TASK - What is needed is an exact copy of the lines from the line containing "finishes the script." to the line containing "limb(pts[k], (d +", both lines included, and nothing else.

(Records with scene code)
----------

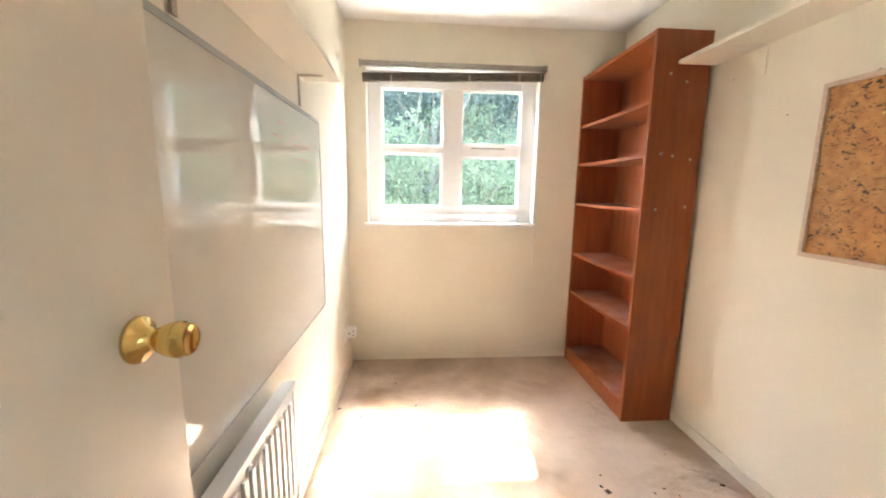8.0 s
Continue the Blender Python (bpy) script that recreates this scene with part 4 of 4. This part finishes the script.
def tree(name, label, x, y, height, spread, trunks, leaves, seed, crown_low=0.25, leaf=0.09):
    rnd = random.Random(seed)
    t = thing(name, label, "tree", (x, y, -2.6), group="trees behind the house")
    bm = bmesh.new()
    ends = []

    def limb(p, d, length, r, depth):
        pts, rad = [p], [r]
        for i in range(5):
            d = (d + Vector((rnd.uniform(-0.16, 0.16), rnd.uniform(-0.16, 0.16), 0.05))).normalized()
            p = p + d * length / 5
            pts.append(p)
            rad.append(r * (1 - 0.12 * (i + 1)))
        sub = tube(pts, rad, 8)
        me = bpy.data.meshes.new("limb")
        sub.to_mesh(me)
        sub.free()
        bm.from_mesh(me)
        bpy.data.meshes.remove(me)
        ends.extend(pts[2:])
        if depth:
            for _ in range(3):
                k = rnd.randint(2, 5)
                limb(pts[k], (d + Vector((rnd.uniform(-1, 1), rnd.uniform(-1, 1), rnd.uniform(-0.1, 0.7)))).normalized(), length * rnd.uniform(0.5, 0.7), rad[k] * 0.55, depth - 1)

    for k in range(trunks):
        lean = Vector((rnd.uniform(-0.28, 0.28), rnd.uniform(-0.2, 0.2), 1)).normalized()
        limb(Vector((0.25 * k - 0.12 * trunks, rnd.uniform(-0.2, 0.2), 0)), lean, height * 0.75, 0.13, 1 if trunks == 4 else 2)
    part("trunk", bm, BARK if trunks == 4 else DARK_BARK, t, smooth=True)
    bm = bmesh.new()
    pts = [p for p in ends if p.z > height * crown_low] or ends
    for k in range(leaves // 60):
        p = rnd.choice(pts) + Vector((rnd.uniform(-0.5, 0.5), rnd.uniform(-0.5, 0.5), rnd.uniform(-0.3, 0.3))) * spread
        leaf_cloud(bm, p, rnd.uniform(0.3, 0.62) * spread, 60, leaf, rnd)
    part("crown", bm, SHRUB_LEAF if name == "shrub" else LEAF, t)
    return t


tree("tree", "leafy tree with several pale slender trunks", -0.55, 11.2, 8.5, 1.0, 4, 11000, 5, 0.72, 0.055)
tree("tree", "broad leafy tree behind the garden", 2.2, 12.8, 9.0, 1.2, 2, 26000, 11, 0.3, 0.05)
tree("tree", "tall leafy tree behind the garden", -4.0, 14.0, 9.5, 1.3, 2, 22000, 17, 0.2, 0.055)
tree("tree", "tall leafy tree further along the garden", 5.5, 14.5, 9.5, 1.4, 2, 20000, 23, 0.2, 0.055)
tree("shrub", "bright green broad-leaved shrub below the window", 0.0, 9.6, 4.2, 0.65, 3, 12000, 31, 0.45, 0.042)
tree("shrub", "pale green shrub at the garden edge", 2.3, 10.4, 4.2, 0.8, 3, 14000, 37, 0.25, 0.04)
rnd = random.Random(41)
bm = bmesh.new()
for k in range(1100):
    leaf_cloud(bm, (rnd.uniform(-15, 17), rnd.uniform(16, 22), rnd.uniform(-2.4, 9.5)), rnd.uniform(0.8, 1.5), 70, 0.14, rnd)
tagged(new("woodland", mesh_of("woodland", bm, LEAF)), "dense dark leafy woodland beyond the garden", "trees", kind="stuff")

# wooded rise that closes the view behind the trees
bm = bmesh.new()
rnd = random.Random(5)
cols = []
for i in range(61):
    x = -45 + 1.5 * i
    cols.append([bm.verts.new((x, 24 + 2.2 * j + rnd.uniform(-0.6, 0.6), -2.6 + 2.4 * j + rnd.uniform(-0.7, 0.7))) for j in range(6)])
for a, c in zip(cols, cols[1:]):
    for j in range(5):
        bm.faces.new((a[j], c[j], c[j + 1], a[j + 1]))
solid("backdrop", bm, DISTANT, "dark wooded slope behind the garden trees", "backdrop", True)
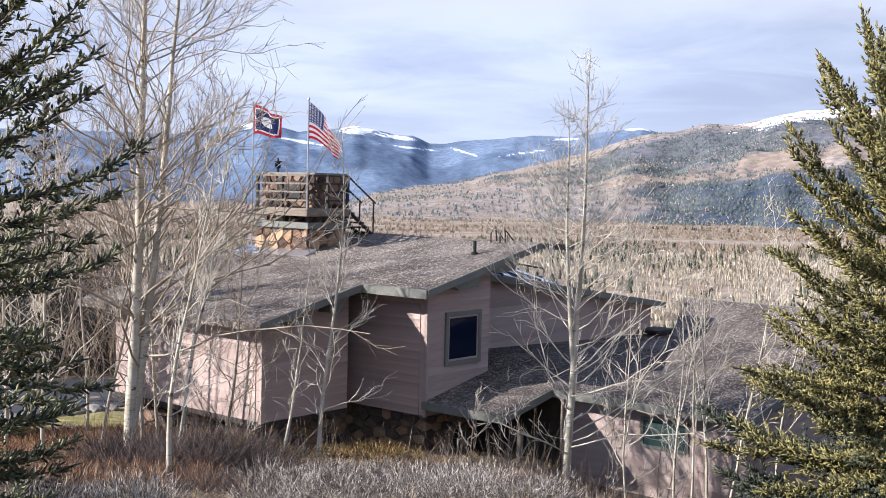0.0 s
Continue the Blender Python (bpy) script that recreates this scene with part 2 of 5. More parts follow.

----------

EXERCISE SOLUTION -
Continue the Blender Python (bpy) script that recreates this scene with part 4 of 4. This part finishes the script.
def tree(name, label, x, y, height, spread, trunks, leaves, seed, crown_low=0.25, leaf=0.09):
    rnd = random.Random(seed)
    t = thing(name, label, "tree", (x, y, -2.6), group="trees behind the house")
    bm = bmesh.new()
    ends = []

    def limb(p, d, length, r, depth):
        pts, rad = [p], [r]
        for i in range(5):
            d = (d + Vector((rnd.uniform(-0.16, 0.16), rnd.uniform(-0.16, 0.16), 0.05))).normalized()
            p = p + d * length / 5
            pts.append(p)
            rad.append(r * (1 - 0.12 * (i + 1)))
        sub = tube(pts, rad, 8)
        me = bpy.data.meshes.new("limb")
        sub.to_mesh(me)
        sub.free()
        bm.from_mesh(me)
        bpy.data.meshes.remove(me)
        ends.extend(pts[2:])
        if depth:
            for _ in range(3):
                k = rnd.randint(2, 5)
                limb(pts[k], (d + Vector((rnd.uniform(-1, 1), rnd.uniform(-1, 1), rnd.uniform(-0.1, 0.7)))).normalized(), length * rnd.uniform(0.5, 0.7), rad[k] * 0.55, depth - 1)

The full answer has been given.